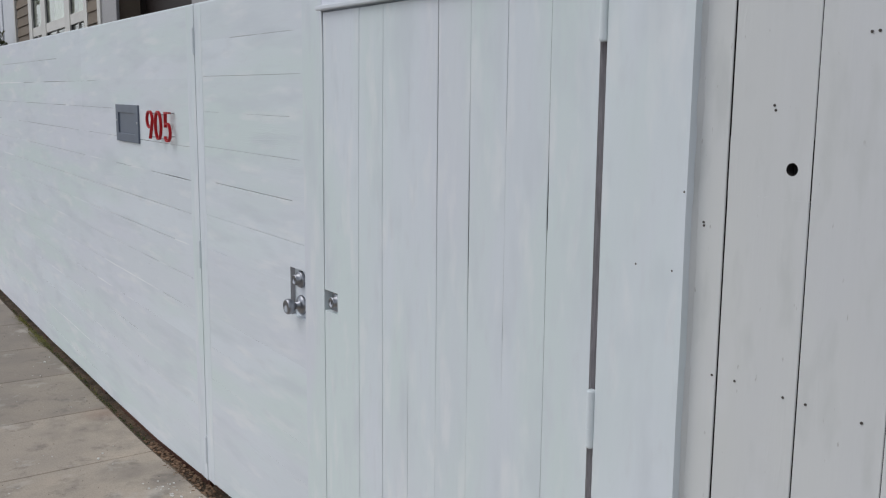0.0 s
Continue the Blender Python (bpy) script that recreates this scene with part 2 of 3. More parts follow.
def part(name, bm, mat, parent=None, label="", smooth=False):
    """One mesh object, built in world coordinates, under a thing or under a part."""
    if parent in SLOPED:
        for v in bm.verts:
            v.co.z += SLOPE * v.co.x
    ob = new(name, mesh_of(name, bm, mat, smooth))
    if parent in SLOPED:
        SLOPED.add(ob)
    if parent is not None:
        ob.parent = parent
        if parent.type == 'EMPTY':
            ob.matrix_parent_inverse = Matrix.Translation(-parent.location)
    if label:
        tagged(ob, label)
    return ob


def box(bm, x0, x1, y0, y1, z0, z1, bevel=0.0):
    r = bmesh.ops.create_cube(bm, size=1.0, matrix=Matrix.LocRotScale(
        ((x0 + x1) / 2, (y0 + y1) / 2, (z0 + z1) / 2), None, (x1 - x0, y1 - y0, z1 - z0)))
    if bevel:
        es = list({e for v in r["verts"] for e in v.link_edges})
        bmesh.ops.bevel(bm, geom=es, offset=bevel, segments=2, affect='EDGES', profile=0.5)
    return bm


def slab(x0, x1, y0, y1, z0, z1, bevel=0.0):
    return box(bmesh.new(), x0, x1, y0, y1, z0, z1, bevel)


def turned(profile, at, axis='-y', seg=28, bm=None):
    """A turned body: profile rows of (distance along the axis, radius)."""
    bm = bm or bmesh.new()
    rings = []
    for d, r in profile:
        ring = []
        for i in range(seg):
            a = 2 * math.pi * i / seg
            u, w = r * math.cos(a), r * math.sin(a)
            p = {'-y': (u, -d, w), 'z': (u, w, d)}[axis]
            ring.append(bm.verts.new(Vector(at) + Vector(p)))
        rings.append(ring)
    for a, b in zip(rings, rings[1:]):
        for i in range(seg):
            j = (i + 1) % seg
            bm.faces.new((a[i], a[j], b[j], b[i]))
    bm.faces.new(rings[0])
    bm.faces.new(rings[-1])
    return bm


# ---- levels ----
PITCH, SEAM_ZERO, TOP = 0.14, 1.36, 1.928


SLOPE = -0.02        # the boards rise a little towards the far end


RUN = (-9, -6, -4.3, -3.04, -1.95, -1.0, -0.4, 0.44, 1.158, 1.6, 2.5, 4.7, 9)
FALL = (-0.275, -0.24, -0.218, -0.201, -0.186, -0.157, -0.146, -0.120, -0.068, -0.038, 0.02, 0.15, 0.40)


def foot_line(x):
    """Foot of the fence, measured from its sloping board line."""
    return float(np.interp(x, RUN, FALL))


def pave(x):
    return foot_line(x) + SLOPE * x - 0.026


# Heights by which single seams stray from the even pitch
STRAY = {-3: 0.005, -2: 0.0025, 2: -0.0015, 6: 0.004, 7: 0.019, 8: 0.026, 9: 0.028, 10: 0.027, 11: 0.027}


def seam_z(k):
    return SEAM_ZERO - PITCH * (k + max(0, k - 6) * 0.10) + STRAY.get(k, 0.0)


def gate_seam_z(k):
    return SEAM_ZERO + 0.0126 - PITCH * 0.985 * k


# Stretches along each seam where the filler has cracked open
OPEN = {}


def cracked(k, *spans):
    OPEN.setdefault(k, []).extend(spans)


cracked(-3, (-5.13, -4.20, 0.3), (-4.18, -3.42, 0.6), (-3.33, -2.50, 0.6), (-2.49, -2.41, 0.5), (-2.42, -1.36, 0.6), (1.524, 2.061))
cracked(-2, (-5.70, -4.24, 0.5), (-2.45, -2.12, 0.9), (-2.10, -2.07, 0.6), (-2.08, -1.76, 0.15), (-1.77, -1.30, 1.1), (-1.31, -1.15, 0.7), (-1.15, -0.90, 0.5), (-0.91, -0.74, 0.25), (-0.75, -0.71, 0.5), (-0.72, -0.59, 0.2), (-0.60, -0.49, 0.9), (-0.50, -0.40, 0.5), (1.235, 2.102))
cracked(-1, (-5.52, -4.33, 0.35), (-3.97, -2.51, 0.6), (-2.38, -1.93, 1.2), (-1.94, -1.83, 0.7), (-1.84, -1.49, 0.4), (-1.50, -1.13, 1.1), (-1.06, -1.03, 0.9), (-1.04, -0.73, 0.35), (-0.74, -0.71, 1.5), (-0.70, -0.55, 0.3), (-0.56, -0.39, 0.6), (-0.40, -0.38, 0.3), (-0.39, -0.11, 0.6), (-0.12, -0.02, 0.2), (1.203, 1.39), (1.648, 2.02))
cracked(0, (-4.44, -3.50, 0.45), (-2.74, -2.47, 0.45), (-2.38, -1.92), (-1.93, -1.27, 0.9), (-1.28, -1.12, 0.5), (-1.13, -0.86, 0.55), (-0.75, -0.64, 0.15), (-0.64, -0.02, 0.5), (0.36, 0.42, 0.8), (0.42, 0.83, 0.8), (0.82, 1.05, 0.5), (1.23, 2.092, 0.8))
cracked(1, (-4.93, -2.82, 0.5), (-2.73, -2.70, 0.5), (-2.55, -2.52, 0.6), (-2.45, -2.40, 0.4), (-2.41, -2.37, 1.5), (-2.38, -1.91, 0.8), (-1.92, -1.49, 0.7), (-1.50, -1.11), (-1.11, -0.73, 0.9), (-0.16, -0.08, 0.25), (-0.09, 0.09, 0.7), (0.08, 0.19, 0.35), (0.51, 0.74, 0.5), (0.73, 1.05, 1.3), (1.338, 2.03))
cracked(2, (-5.10, -4.46, 0.35), (-3.07, -2.39, 0.6), (-2.38, -2.10, 0.6), (-2.10, -1.44, 0.55), (-1.44, -0.87, 0.55), (-0.86, -0.75, 0.7), (-0.76, -0.26, 0.55), (-0.27, 0.22, 0.9), (0.23, 0.35, 1.3), (0.34, 0.51, 0.8), (0.50, 0.66, 1.1), (0.65, 0.78, 0.5), (0.77, 0.88, 0.4), (0.87, 0.92, 0.8), (0.91, 1.04, 0.3), (1.23, 1.586, 0.5), (1.62, 2.113, 0.45))
cracked(3, (-5.08, -4.42, 0.3), (-4.14, -3.77, 0.45), (-3.78, -3.12, 0.2), (-2.82, -2.52, 0.5), (-2.51, -2.47, 0.2), (-2.42, -2.38, 0.8), (-2.33, -1.83, 0.8), (-1.83, -1.27, 0.75), (-1.27, -1.13, 0.6), (-1.14, -0.76, 0.2), (-0.74, -0.56, 0.5), (-0.57, -0.45, 0.9), (-0.45, -0.11, 0.5), (-0.11, -0.04, 0.4), (-0.05, 0.61, 1.2), (0.60, 0.82, 0.7), (0.81, 0.93, 0.3), (1.277, 1.442))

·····

* _The exercise_
Copy out each line of the data where the string "part" appears.

* _Reply_
Continue the Blender Python (bpy) script that recreates this scene with part 2 of 3. More parts follow.
def part(name, bm, mat, parent=None, label="", smooth=False):
    """One mesh object, built in world coordinates, under a thing or under a part."""